Many residents across the region have spent the past few days either avoiding the heat by staying indoors or going to the rivers and lakes on their kayaks, paddleboards and tubes.

‘Anything that can keep you cool’

Dusty Harris, store manager at Ace Hardware off Third Street in Bend, said Wednesday his store saw a spike in sales for fans, misting systems, personal misters and floats.

“Anything that can keep you cool,” Harris said.

Harris said he prepares each summer by having the store’s shelves full of items to stay cool. Even during an average summer, the store sees an increase in those sales, he said.

“This happens every year,” Harris said. “I see the same thing every July into August.”

Records toppling

Bend could also break the record high temperature on Thursday, which was 97 degrees on Aug. 9, 1972. Thursday is expected to reach at least 100 degrees in Bend.

“We are definitely predicting record highs,” Smith said.

In Redmond, temperatures reached 102 degrees on Wednesday and could reach 105 degrees Thursday.

Madras is also experiencing high temperatures this week. On Thursday, Madras could reach 103 degrees, which would break a record of 100 degrees on Aug. 9, 1978.
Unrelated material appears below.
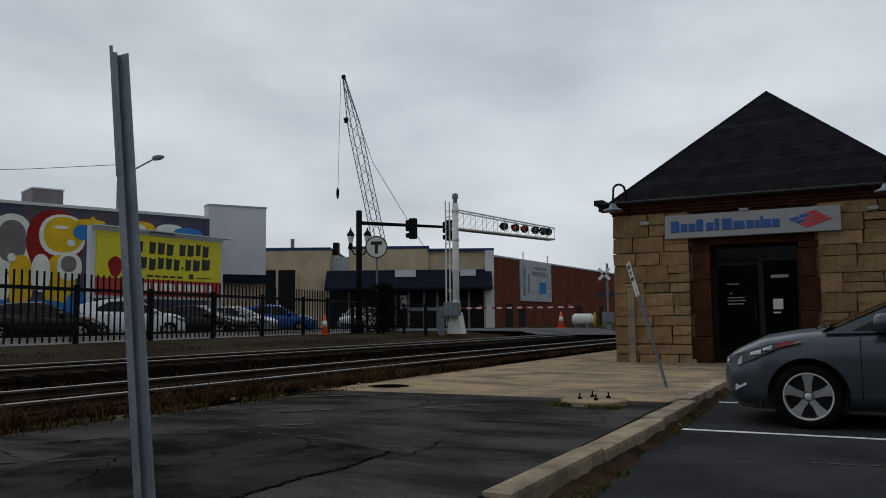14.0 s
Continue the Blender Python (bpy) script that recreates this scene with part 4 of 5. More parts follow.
def blades(name, spots, mat, label, category):
    """Many single blades as one mesh; spots: x0, x1, y0, y1, z, count, height."""
    vs, fs = [], []
    rnd = random.Random(7)
    for x0, x1, y0, y1, z, n, h in spots:
        for _ in range(n):
            x, y = rnd.uniform(x0, x1), rnd.uniform(y0, y1)
            clump = noise.noise(Vector((x * 1.9, y * 1.5, 3.1))) + 0.5 * noise.noise(Vector((x * 5.0, y * 5.0, 1.7)))
            if clump < rnd.uniform(-0.35, 0.3):
                continue
            a, hh, w = rnd.uniform(0, math.tau), h * rnd.uniform(0.25, 0.95) * (0.7 + 0.8 * clump), rnd.uniform(0.004, 0.011)
            lx, ly = rnd.gauss(0, 0.7) * hh, rnd.gauss(0, 0.7) * hh
            c, s = math.cos(a) * w, math.sin(a) * w
            i = len(vs)
            vs += [(x - c, y - s, z - 0.02), (x + c, y + s, z - 0.02), (x + lx * 0.4 + c * 0.7, y + ly * 0.4 + s * 0.7, z + hh * 0.6), (x + lx * 0.4 - c * 0.7, y + ly * 0.4 - s * 0.7, z + hh * 0.6), (x + lx, y + ly, z + hh)]
            fs += [(i, i + 1, i + 2, i + 3), (i + 3, i + 2, i + 4)]
    me = bpy.data.meshes.new(name)
    me.from_pydata(vs, [], fs)
    me.materials.append(M[mat])
    return tagged(new(name, me), label, category, kind="stuff")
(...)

The High Desert is known to cool down at night in the summer, Smith said. But this week nighttime temperatures have been in the mid-60s, higher than the August average of 45 to 50 degrees.

Fire danger

Smith said the weather service is concerned the hot and dry weather could lead to more wildfires, which are already filling the sky with smoke.

The weather service issued a Red Flag Warning and Fire Weather Warning from 11 a.m. to 11 p.m. Thursday. The warnings mean critical fire weather conditions are occurring in the region, and a combination of strong winds, hot temperatures and no precipitation can cause wildfires.

Smoke already in the air from wildfires in California and Southern Oregon is partly adding to the extreme temperatures, Smith said.

“It definitely could keep the temperatures up a little bit, but not a whole lot,” Smith said.


Reaching triple digits is a rare occasion in Bend.

Since 1901, the National Weather Service only recorded 33 days when temperatures reached 100 degrees in Bend. In August, only 10 days have recorded 100 degrees.

Thursday could be the 11th triple-digit day, and 34th overall.

But those temperatures seem almost cool when compared to Pendleton, the Eastern Oregon location of the weather service forecasting office. On Wednesday, thermometers there reached 106 degrees — and even that wasn’t the hottest spot in Oregon.

Over at the Pendleton Fire Station, it was 109.